The Court’s ruling in Obergefell was only imaginable after that ruling, she said, because until then, marriage was a “relationship of dominant and subordinate; the nature of the union was not between equals.”

Inspiration, notoriety, and an emerging icon

Joking about the popular online “Notorious RBG” meme that links Ginsburg to the rapper Notorious B.I.G., Siegel asked the justice whether  she might prefer to be called “Notorious One,” instead of Justice. “Is it a surprise to you that now you’re something of a pop icon?” he asked.

Once a law clerk explained the reference to her, Ginsburg said her own research uncovered common ground with the rapper. “Both of us were born and raised in Brooklyn, New York.”
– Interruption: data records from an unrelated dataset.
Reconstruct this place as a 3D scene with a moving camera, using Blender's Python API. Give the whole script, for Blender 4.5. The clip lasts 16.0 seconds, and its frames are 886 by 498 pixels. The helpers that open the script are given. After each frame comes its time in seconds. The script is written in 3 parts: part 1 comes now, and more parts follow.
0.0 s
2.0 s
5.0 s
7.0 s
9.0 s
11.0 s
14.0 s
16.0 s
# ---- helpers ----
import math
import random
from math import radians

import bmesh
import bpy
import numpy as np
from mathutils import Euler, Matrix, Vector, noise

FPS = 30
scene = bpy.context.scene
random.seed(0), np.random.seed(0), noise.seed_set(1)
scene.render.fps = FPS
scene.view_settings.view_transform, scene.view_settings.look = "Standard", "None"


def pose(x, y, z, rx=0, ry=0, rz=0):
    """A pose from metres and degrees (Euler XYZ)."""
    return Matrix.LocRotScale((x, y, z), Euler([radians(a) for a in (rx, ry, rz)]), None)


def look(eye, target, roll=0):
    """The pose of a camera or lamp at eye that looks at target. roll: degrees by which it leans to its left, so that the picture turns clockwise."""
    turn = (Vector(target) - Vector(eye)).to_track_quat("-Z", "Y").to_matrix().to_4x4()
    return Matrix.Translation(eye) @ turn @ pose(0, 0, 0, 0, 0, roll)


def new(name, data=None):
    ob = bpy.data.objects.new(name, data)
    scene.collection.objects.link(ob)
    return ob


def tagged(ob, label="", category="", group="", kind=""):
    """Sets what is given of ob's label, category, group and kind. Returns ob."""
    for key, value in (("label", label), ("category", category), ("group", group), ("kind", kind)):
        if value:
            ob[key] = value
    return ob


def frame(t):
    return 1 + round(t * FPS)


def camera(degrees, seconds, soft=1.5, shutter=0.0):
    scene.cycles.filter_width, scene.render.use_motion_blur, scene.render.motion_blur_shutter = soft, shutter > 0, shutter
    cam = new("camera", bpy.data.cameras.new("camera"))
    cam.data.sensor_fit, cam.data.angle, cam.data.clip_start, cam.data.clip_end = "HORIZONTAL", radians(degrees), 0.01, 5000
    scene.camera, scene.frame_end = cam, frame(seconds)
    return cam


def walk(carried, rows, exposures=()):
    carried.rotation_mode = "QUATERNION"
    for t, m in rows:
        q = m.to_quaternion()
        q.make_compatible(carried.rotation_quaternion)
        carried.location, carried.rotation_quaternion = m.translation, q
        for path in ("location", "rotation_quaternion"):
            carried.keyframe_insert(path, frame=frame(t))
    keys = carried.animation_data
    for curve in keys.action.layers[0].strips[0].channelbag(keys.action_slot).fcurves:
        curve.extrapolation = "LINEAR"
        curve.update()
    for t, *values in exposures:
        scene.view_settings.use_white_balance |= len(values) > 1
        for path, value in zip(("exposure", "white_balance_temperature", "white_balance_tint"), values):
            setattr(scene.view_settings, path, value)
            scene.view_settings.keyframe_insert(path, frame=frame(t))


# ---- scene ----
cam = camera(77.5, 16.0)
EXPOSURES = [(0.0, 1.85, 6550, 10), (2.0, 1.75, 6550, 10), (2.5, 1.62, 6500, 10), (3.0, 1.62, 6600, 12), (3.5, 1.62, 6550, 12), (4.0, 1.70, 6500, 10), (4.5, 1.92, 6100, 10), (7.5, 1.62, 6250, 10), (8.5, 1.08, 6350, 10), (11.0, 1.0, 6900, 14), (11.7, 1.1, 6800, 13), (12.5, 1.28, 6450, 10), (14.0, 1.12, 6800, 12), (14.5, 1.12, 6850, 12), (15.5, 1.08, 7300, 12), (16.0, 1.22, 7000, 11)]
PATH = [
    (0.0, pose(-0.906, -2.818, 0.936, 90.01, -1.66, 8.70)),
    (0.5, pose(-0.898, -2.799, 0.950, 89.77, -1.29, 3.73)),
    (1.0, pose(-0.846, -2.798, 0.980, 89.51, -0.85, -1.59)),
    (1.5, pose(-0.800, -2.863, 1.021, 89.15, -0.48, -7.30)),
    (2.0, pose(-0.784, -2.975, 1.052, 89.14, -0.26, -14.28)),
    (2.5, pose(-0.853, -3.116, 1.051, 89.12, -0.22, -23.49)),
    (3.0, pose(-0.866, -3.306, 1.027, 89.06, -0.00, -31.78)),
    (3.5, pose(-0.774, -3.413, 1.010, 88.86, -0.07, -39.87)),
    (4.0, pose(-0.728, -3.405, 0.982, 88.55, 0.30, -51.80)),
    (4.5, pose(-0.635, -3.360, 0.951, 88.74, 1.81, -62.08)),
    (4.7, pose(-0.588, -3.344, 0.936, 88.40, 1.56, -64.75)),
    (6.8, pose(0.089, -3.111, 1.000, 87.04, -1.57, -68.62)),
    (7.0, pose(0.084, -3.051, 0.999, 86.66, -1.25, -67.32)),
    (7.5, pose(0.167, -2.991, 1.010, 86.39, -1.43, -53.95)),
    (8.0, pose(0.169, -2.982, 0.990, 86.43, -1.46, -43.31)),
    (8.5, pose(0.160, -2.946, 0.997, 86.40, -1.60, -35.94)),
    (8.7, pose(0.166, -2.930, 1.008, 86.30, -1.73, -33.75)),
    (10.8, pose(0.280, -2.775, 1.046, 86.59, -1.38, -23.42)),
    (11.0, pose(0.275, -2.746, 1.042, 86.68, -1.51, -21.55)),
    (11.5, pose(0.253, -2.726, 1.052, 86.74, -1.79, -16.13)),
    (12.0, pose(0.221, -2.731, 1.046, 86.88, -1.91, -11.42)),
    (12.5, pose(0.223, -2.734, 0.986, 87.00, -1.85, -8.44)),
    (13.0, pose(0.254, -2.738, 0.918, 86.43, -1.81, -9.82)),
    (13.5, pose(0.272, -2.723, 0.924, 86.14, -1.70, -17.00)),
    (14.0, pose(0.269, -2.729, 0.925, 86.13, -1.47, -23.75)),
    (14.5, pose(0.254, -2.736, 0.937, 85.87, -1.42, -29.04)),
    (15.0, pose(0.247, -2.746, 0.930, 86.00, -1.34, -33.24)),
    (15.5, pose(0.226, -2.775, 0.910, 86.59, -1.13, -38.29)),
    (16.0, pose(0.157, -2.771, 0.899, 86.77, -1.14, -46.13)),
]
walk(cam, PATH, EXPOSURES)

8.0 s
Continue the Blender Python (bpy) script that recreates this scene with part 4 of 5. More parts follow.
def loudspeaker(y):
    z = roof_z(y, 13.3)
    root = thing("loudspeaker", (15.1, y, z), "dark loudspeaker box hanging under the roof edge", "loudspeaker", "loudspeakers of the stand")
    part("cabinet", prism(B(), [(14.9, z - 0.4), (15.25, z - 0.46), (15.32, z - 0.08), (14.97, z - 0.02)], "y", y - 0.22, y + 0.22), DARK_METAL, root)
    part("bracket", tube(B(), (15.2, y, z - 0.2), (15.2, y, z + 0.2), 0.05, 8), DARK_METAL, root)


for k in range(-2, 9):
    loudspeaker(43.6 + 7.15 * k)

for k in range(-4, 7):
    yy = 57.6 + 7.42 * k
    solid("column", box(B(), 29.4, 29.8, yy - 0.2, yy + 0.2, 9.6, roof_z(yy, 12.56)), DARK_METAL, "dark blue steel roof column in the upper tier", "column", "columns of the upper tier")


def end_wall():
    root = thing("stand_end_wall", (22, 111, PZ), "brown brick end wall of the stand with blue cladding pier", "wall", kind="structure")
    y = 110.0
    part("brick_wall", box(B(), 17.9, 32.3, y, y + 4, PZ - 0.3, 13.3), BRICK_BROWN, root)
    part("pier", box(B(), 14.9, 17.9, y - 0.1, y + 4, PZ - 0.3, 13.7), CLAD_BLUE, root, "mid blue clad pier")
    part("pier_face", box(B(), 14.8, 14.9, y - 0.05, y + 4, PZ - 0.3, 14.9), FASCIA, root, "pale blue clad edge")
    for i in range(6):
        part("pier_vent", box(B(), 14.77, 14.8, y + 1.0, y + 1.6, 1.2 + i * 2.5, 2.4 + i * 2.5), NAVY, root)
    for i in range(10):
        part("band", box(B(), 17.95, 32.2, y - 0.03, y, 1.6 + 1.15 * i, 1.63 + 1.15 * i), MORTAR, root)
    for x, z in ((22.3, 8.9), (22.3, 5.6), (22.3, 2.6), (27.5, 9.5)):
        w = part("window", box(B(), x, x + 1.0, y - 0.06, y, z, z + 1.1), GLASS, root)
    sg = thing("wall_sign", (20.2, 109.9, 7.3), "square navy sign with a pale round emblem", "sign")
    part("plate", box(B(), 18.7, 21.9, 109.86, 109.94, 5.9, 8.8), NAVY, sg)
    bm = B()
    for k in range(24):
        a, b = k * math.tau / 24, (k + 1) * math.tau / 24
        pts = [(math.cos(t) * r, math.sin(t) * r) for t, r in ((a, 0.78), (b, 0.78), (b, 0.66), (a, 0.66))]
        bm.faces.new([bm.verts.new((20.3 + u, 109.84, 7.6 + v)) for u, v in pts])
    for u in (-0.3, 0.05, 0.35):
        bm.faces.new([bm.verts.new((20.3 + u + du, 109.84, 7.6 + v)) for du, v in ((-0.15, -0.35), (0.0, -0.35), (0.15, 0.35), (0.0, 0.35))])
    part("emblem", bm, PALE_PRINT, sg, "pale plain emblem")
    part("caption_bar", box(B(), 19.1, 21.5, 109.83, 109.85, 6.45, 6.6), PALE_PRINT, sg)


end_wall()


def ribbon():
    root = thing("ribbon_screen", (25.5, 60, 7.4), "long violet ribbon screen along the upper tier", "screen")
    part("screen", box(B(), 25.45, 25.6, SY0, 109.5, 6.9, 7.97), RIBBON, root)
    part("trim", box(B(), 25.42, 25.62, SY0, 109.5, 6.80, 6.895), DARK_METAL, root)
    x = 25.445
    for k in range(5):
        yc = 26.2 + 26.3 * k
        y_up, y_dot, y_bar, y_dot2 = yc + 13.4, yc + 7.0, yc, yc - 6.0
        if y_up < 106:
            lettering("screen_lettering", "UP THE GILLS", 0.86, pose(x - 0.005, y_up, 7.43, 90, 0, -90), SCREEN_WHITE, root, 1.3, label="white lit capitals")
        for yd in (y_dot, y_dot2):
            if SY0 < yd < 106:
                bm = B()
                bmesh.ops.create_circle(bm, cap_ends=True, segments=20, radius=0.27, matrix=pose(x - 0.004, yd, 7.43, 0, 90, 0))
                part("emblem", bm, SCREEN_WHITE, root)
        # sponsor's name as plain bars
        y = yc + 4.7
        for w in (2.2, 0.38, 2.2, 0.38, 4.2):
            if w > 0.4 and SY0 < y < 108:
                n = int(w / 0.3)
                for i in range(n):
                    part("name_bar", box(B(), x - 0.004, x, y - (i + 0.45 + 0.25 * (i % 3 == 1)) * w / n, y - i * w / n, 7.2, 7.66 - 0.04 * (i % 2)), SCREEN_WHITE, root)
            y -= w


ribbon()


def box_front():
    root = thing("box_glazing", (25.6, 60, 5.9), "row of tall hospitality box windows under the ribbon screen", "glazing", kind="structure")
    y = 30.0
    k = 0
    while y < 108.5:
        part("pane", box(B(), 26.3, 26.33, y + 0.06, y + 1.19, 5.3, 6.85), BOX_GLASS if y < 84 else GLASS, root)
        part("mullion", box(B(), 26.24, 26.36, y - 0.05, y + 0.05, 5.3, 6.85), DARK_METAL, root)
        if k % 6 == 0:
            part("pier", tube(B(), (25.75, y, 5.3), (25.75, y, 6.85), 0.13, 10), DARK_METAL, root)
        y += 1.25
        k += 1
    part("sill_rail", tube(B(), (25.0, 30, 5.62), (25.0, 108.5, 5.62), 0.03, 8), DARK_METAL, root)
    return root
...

Ginsburg said she greatly enjoyed the premiere of “Scalia/Ginsburg,” a new opera inspired by her friendship with fellow opera buff Justice Antonin Scalia, with whom she frequently disagrees on the bench. She smiled as she recounted a scene in which she breaks through a glass ceiling to help Scalia escape a room where a mysterious figure has trapped him as punishment for his frequent, vociferous, dissenting opinions.

Siegel told Ginsburg that her career serves as an inspiration, recounting a conversation with one of his Summer Institute students.

“This is a very capable young woman who is getting the most out of college and is preparing vigorously for law school,” Siegel said. “When she described what her inspiration was, and the powerful and influential women she looked up to, she said Ruth Bader Ginsburg. I thank you for inspiring her, for inspiring my daughters, and for inspiring the rest of us.”